Kinderdijk directions from Rotterdam Central: walk or tram to Williamspade, take the Waterbus to Ridderkerk (40 min-can use OV Chipkaart), take small ferry to Kinderdijk (5 min). The small ferry runs every ½ hour except at lunchtime – the ferry comes at the end of the Ridderkirk dock, i.e. not where the Waterbus drops you off, so look for the yellow schedule posted near the end of the dock when you get to Ridderkirk. When the small ferry drops you at Kinderdijk, ask the ferry operator where you go from there as you have to walk a ways along the water and behind the town to get to Kinderdijk. Don’t rent a bike from the first place you see – best place is at the main bar/eatery in town or at Kinderdijk. It is a big place and renting a bike is the best way to experience it and get away from all the tourists near the entrance.

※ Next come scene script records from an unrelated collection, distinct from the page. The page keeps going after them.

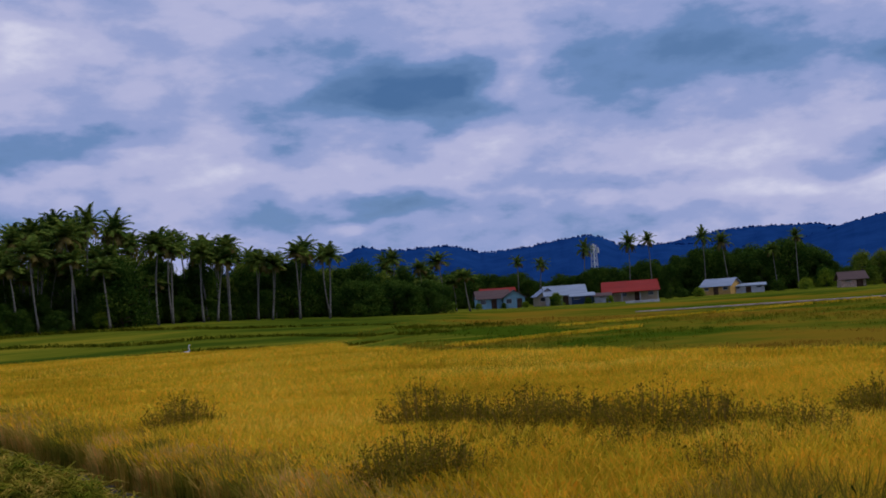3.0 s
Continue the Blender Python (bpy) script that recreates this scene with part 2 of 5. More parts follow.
M_GALV = mat("galvanised_blue_steel", (0.055, 0.105, 0.20), (0.18, 0.29, 0.475), 6.0, 0.4, 0.8, bump=0.15, bscale=60, depth=0.002, spec=0.4)
M_RAIL = mat("galvanised_rail", (0.065, 0.08, 0.108), (0.20, 0.235, 0.295), 6.0, 0.5, 0.75, bump=0.15, bscale=60, depth=0.002, spec=0.4)
M_POST = mat("post_steel", (0.04, 0.06, 0.10), (0.10, 0.14, 0.21), 5.0, 0.5, 0.6, bump=0.15, bscale=50, depth=0.002)
M_WHITEWALL = mat("white_plaster", (0.34, 0.33, 0.345), (0.58, 0.565, 0.57), 1.6, 0.85, bump=0.4, bscale=22, depth=0.006)
M_SHEET = mat("white_sheet", (0.40, 0.40, 0.42), (0.60, 0.60, 0.60), 3, 0.6, bump=0.2)
M_YELLOW = mat("yellow_paint", (0.52, 0.29, 0.03), (0.82, 0.50, 0.06), 2.5, 0.45, spec=0.4, bump=0.2, bscale=20, depth=0.004)
M_RUBBER = mat("black_rubber", (0.012, 0.012, 0.012), (0.045, 0.038, 0.03), 4, 0.85, bump=0.3)
M_DARK = mat("dark_metal", (0.015, 0.015, 0.018), (0.05, 0.045, 0.04), 4, 0.6, bump=0.2)
M_LOGO = mat("blue_grey_print", (0.10, 0.12, 0.20), (0.18, 0.20, 0.30), 5, 0.6, bump=0)
M_NET = mat("black_shade_net", (0.006, 0.006, 0.008), (0.02, 0.02, 0.022), 6, 0.95, bump=0.5)
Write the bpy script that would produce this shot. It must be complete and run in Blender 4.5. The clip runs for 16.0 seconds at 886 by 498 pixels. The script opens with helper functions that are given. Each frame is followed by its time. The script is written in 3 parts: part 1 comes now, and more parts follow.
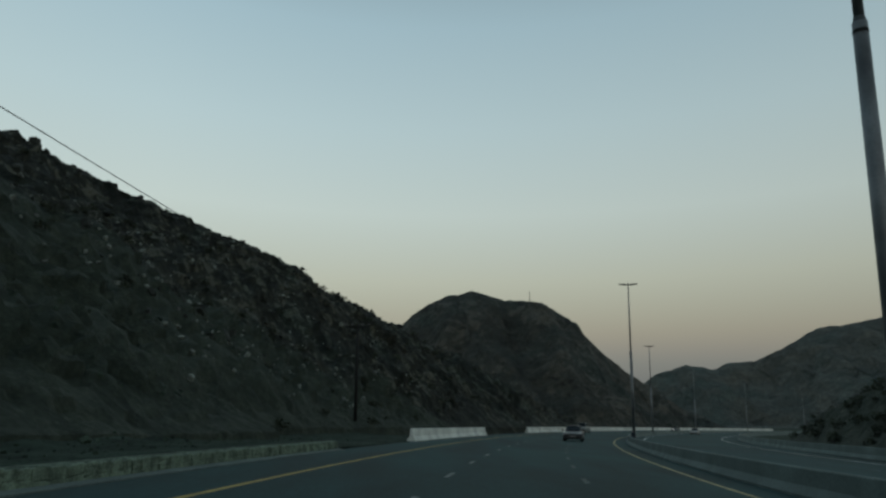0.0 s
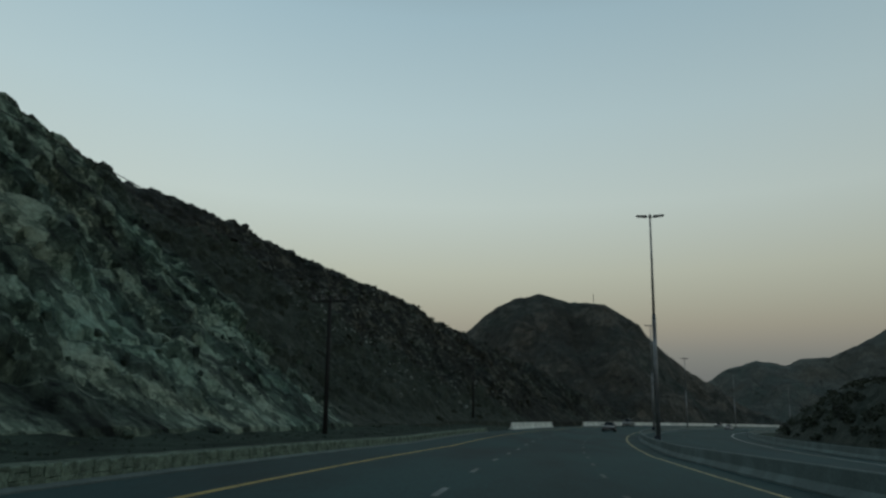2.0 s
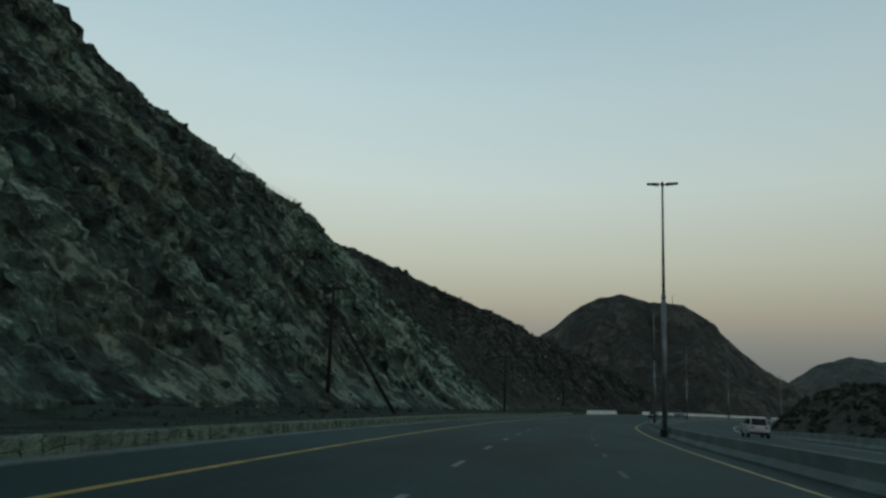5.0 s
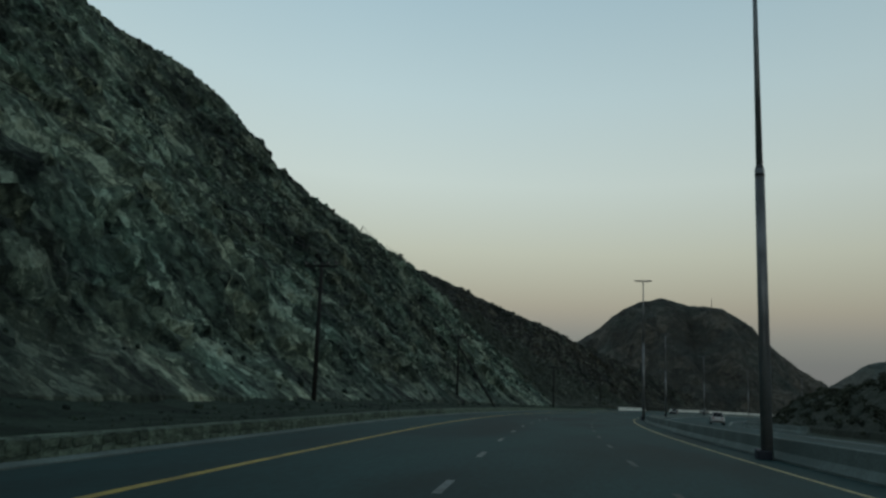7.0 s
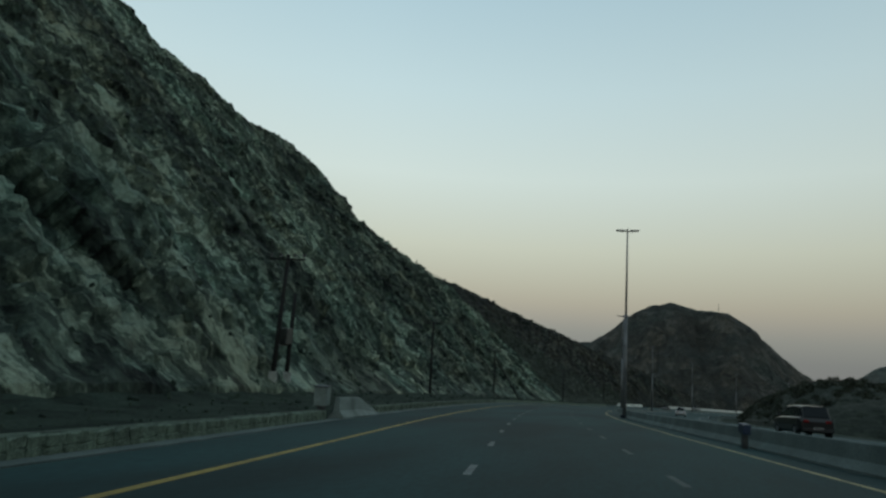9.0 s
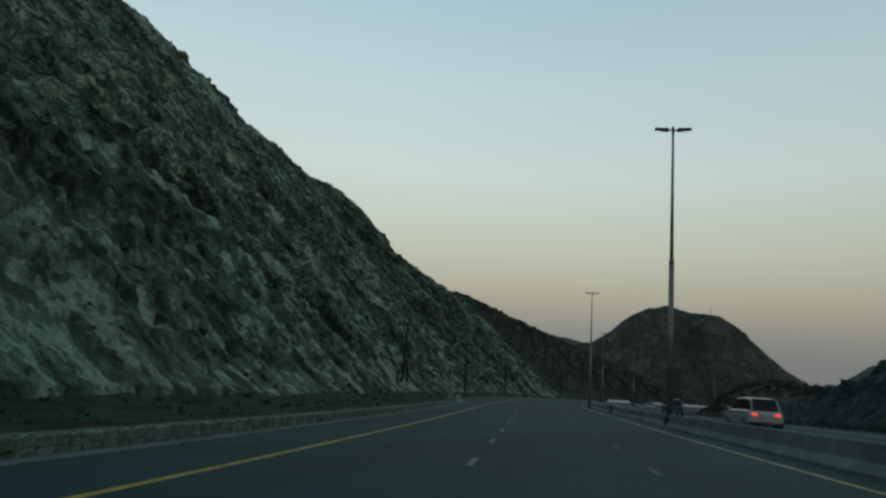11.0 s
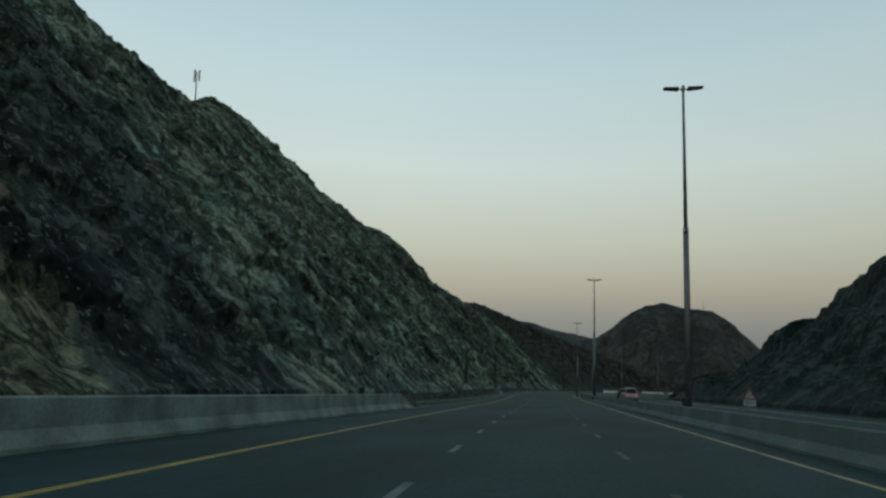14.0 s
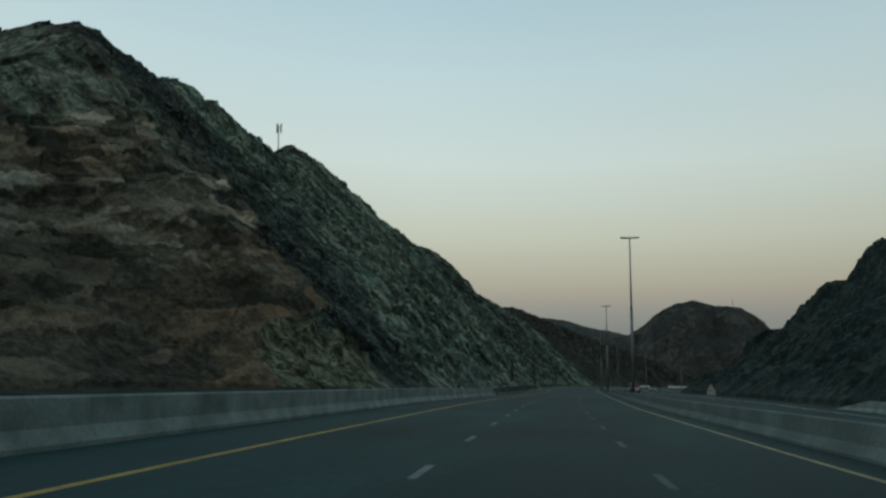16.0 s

Gouda –½ day trip from Delft – nice town plaza, cheese stores were amazing, great strolling town

Den Hague – tour of Binnenhof worthwhile, Peace Palace – you see outside only, Gemeentemuseum (also housed Mauritihaus paintings since under renovation at the time) – a must see; Mendag Panorama – very interesting + see renovation video in gift shop; Schevenigan on the coast – Kurhaus, sculpture garden on beach – worthwhile to visit although very touristy place – no one there when we went on a weekday; Lange Voorhout – nice street w/ sculpture garden; Denneweg street – nice walking area; Escher Museum – a must see, good galleries on Noordeinde Zee Straat

Leiden – nice town to stroll, pancakes at Oude Leyden – recommended.